◆ SHORT EXERCISE ◆
Both end lines count: copy exactly from the line that contains "for key, value" to the line that contains "q.make_compatible(carried.rotation_quaternion)", and only those lines.

◆ RECORDS SHOWN ◆
○ ○ ○ ○ ○ ○ ○
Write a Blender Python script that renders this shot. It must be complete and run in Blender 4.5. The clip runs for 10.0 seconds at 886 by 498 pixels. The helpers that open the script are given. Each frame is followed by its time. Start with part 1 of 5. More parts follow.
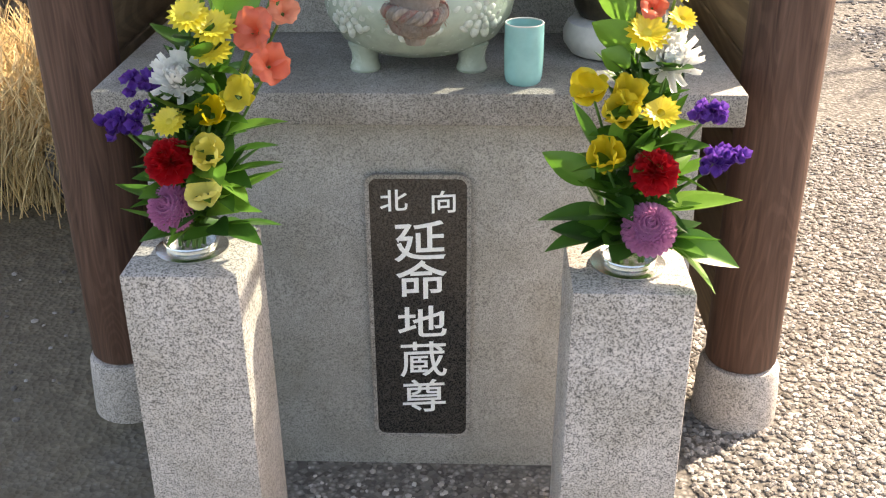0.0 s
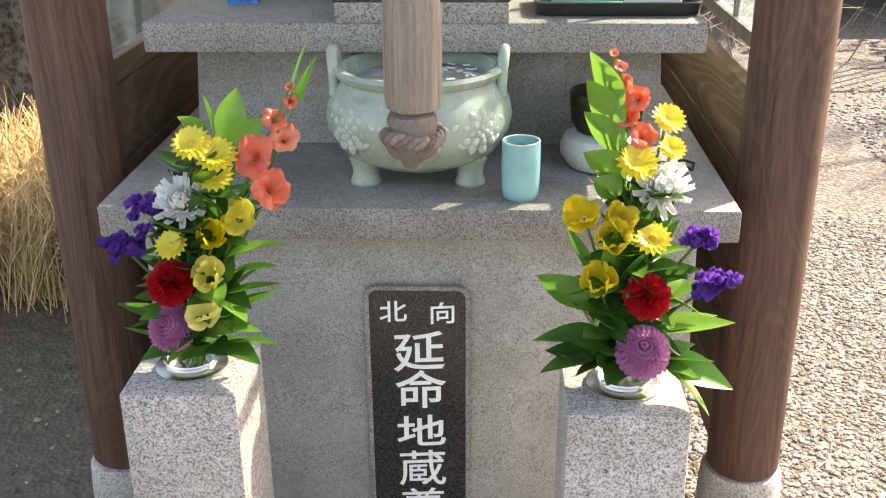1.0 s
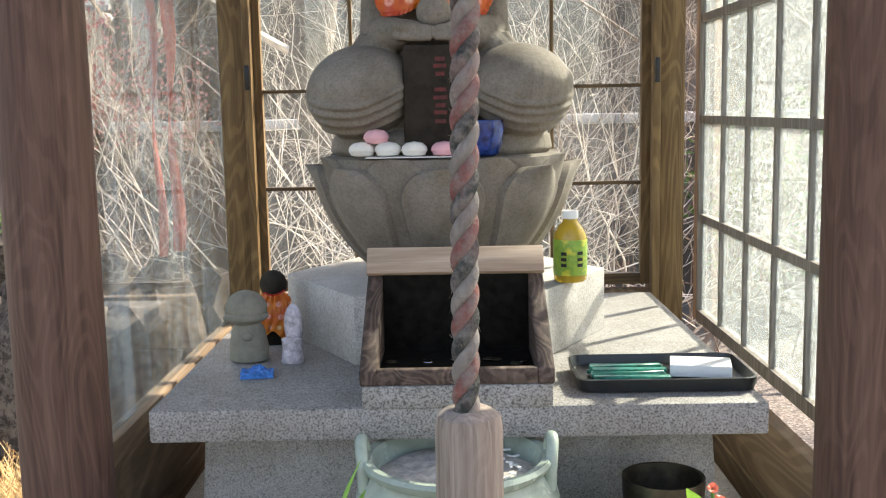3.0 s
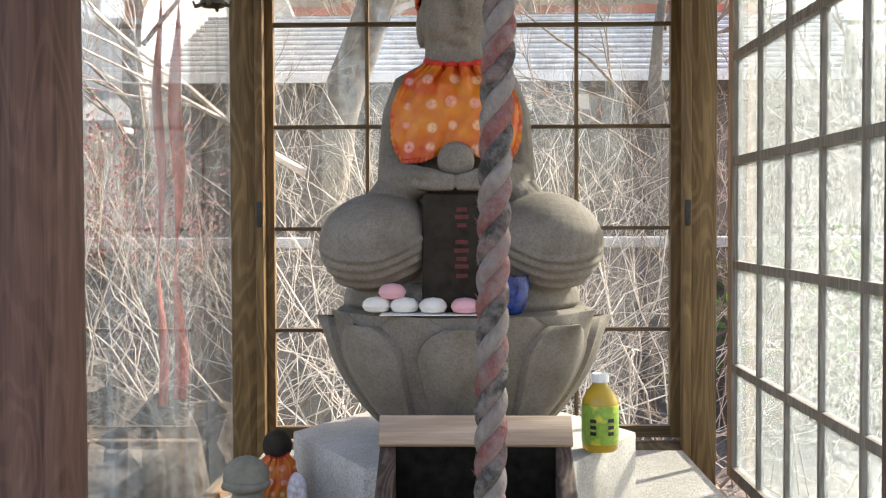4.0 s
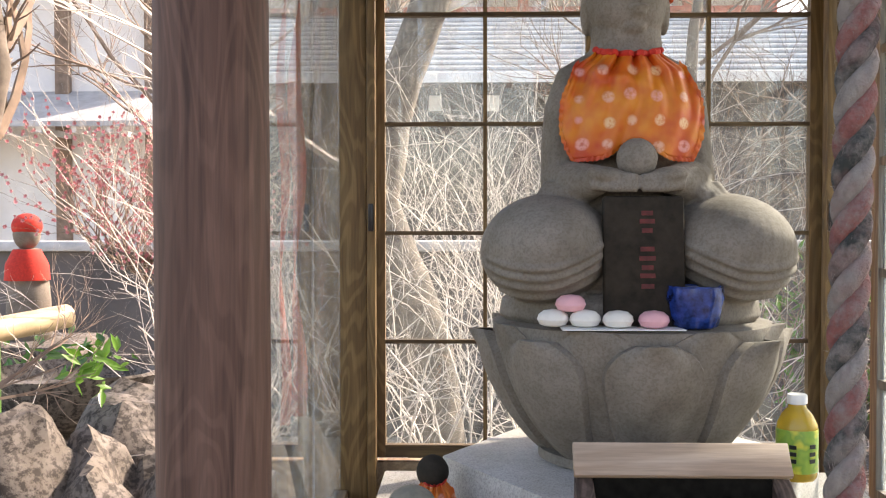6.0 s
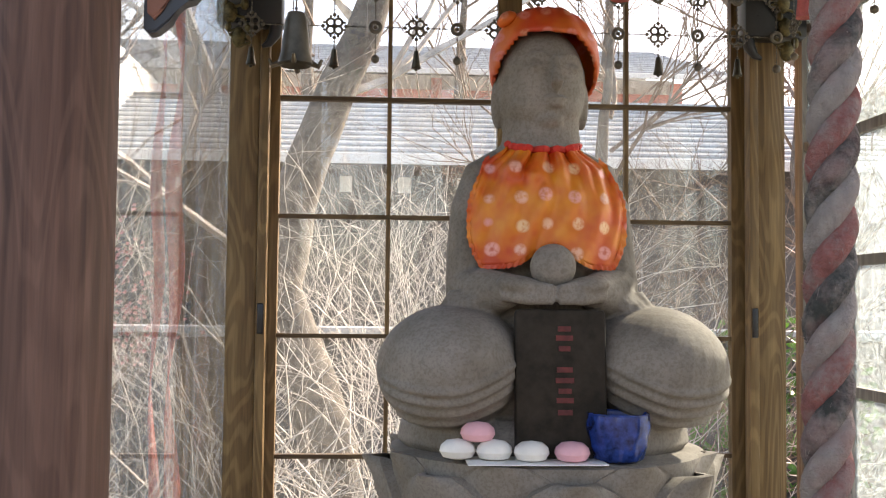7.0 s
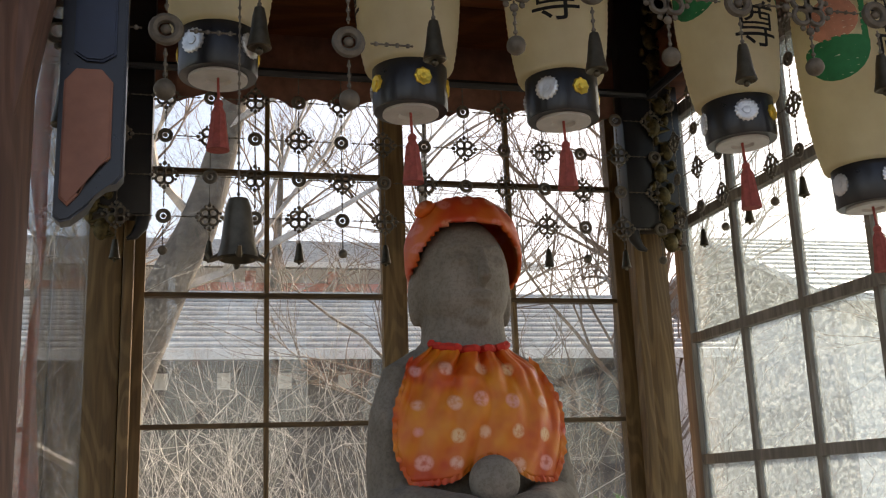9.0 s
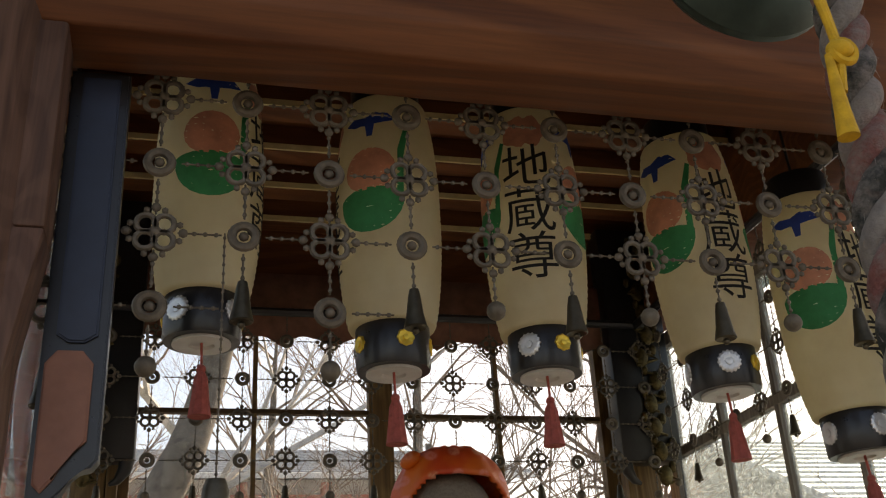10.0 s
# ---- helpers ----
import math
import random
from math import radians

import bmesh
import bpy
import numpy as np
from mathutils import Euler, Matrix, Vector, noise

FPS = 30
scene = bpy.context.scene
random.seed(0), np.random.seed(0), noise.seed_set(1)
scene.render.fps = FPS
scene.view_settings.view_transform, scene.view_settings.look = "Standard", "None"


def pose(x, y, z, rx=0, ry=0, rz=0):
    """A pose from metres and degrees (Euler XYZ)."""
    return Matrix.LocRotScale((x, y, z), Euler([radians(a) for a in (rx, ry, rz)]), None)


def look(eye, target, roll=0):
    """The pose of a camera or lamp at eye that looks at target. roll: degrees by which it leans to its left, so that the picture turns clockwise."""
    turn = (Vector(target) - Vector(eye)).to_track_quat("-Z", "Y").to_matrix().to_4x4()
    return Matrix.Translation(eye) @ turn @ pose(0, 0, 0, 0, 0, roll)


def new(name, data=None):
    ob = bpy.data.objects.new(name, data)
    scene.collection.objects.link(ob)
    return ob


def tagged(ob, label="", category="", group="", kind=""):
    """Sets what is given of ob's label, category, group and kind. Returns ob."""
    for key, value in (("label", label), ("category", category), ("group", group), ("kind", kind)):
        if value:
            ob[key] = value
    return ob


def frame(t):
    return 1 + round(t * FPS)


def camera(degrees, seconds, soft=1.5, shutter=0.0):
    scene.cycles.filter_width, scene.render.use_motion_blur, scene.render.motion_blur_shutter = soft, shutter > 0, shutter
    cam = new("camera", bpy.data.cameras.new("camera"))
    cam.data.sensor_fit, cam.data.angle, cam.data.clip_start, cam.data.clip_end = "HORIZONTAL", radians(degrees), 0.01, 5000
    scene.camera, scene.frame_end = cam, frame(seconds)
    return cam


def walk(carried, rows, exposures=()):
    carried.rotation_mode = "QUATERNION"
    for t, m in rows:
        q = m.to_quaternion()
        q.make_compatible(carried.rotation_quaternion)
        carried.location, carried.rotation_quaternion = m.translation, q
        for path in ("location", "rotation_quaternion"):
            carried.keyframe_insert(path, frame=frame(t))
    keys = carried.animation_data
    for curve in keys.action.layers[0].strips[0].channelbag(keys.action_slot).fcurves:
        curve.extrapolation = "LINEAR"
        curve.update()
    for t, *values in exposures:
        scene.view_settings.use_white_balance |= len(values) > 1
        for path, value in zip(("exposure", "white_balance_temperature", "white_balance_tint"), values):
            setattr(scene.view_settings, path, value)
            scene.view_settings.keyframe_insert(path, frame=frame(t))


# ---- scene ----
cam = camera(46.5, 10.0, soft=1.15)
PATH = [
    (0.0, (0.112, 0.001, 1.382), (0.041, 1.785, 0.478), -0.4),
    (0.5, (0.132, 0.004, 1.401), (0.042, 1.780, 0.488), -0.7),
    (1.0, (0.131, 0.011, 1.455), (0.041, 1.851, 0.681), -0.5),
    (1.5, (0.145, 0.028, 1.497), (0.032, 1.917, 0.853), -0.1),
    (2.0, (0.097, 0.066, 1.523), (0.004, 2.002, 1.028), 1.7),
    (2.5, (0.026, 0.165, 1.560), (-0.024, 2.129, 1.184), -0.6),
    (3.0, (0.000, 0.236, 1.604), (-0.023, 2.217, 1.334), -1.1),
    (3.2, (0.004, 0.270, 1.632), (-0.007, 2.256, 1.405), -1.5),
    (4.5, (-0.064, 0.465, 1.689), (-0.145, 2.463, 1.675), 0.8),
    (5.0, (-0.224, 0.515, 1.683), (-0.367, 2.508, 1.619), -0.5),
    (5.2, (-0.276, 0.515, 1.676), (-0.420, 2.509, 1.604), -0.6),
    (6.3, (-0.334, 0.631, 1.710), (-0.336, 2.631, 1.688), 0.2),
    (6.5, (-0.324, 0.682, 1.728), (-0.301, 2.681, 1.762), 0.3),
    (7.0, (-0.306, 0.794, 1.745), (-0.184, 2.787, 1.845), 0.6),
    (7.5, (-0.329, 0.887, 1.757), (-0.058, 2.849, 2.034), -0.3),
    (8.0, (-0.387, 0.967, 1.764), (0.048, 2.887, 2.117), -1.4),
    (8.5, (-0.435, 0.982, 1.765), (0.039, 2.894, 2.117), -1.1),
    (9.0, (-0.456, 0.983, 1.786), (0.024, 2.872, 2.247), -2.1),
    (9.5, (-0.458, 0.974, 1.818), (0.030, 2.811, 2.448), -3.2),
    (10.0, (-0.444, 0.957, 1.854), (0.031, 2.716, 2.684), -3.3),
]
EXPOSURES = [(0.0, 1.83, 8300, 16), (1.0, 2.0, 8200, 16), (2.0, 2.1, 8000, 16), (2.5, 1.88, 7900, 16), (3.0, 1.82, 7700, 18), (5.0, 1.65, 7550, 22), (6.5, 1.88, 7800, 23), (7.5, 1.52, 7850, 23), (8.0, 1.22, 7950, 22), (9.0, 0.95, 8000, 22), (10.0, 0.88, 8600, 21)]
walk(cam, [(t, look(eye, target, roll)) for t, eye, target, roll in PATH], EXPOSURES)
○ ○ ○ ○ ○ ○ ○
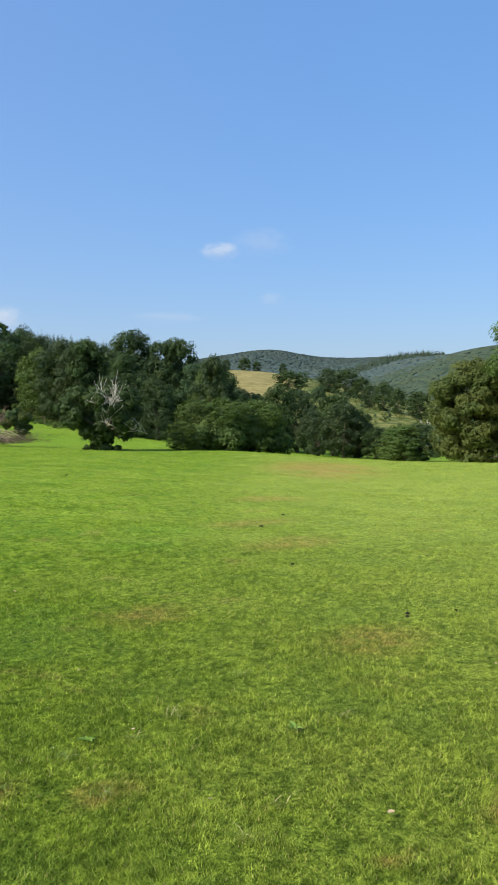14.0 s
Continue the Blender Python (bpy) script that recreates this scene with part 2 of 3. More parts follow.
○ ○ ○ ○ ○ ○ ○
◆ OUTPUT ◆
    for key, value in (("label", label), ("category", category), ("group", group), ("kind", kind)):
        if value:
            ob[key] = value
    return ob


def frame(t):
    return 1 + round(t * FPS)


def camera(degrees, seconds, soft=1.5, shutter=0.0):
    scene.cycles.filter_width, scene.render.use_motion_blur, scene.render.motion_blur_shutter = soft, shutter > 0, shutter
    cam = new("camera", bpy.data.cameras.new("camera"))
    cam.data.sensor_fit, cam.data.angle, cam.data.clip_start, cam.data.clip_end = "HORIZONTAL", radians(degrees), 0.01, 5000
    scene.camera, scene.frame_end = cam, frame(seconds)
    return cam


def walk(carried, rows, exposures=()):
    carried.rotation_mode = "QUATERNION"
    for t, m in rows:
        q = m.to_quaternion()
        q.make_compatible(carried.rotation_quaternion)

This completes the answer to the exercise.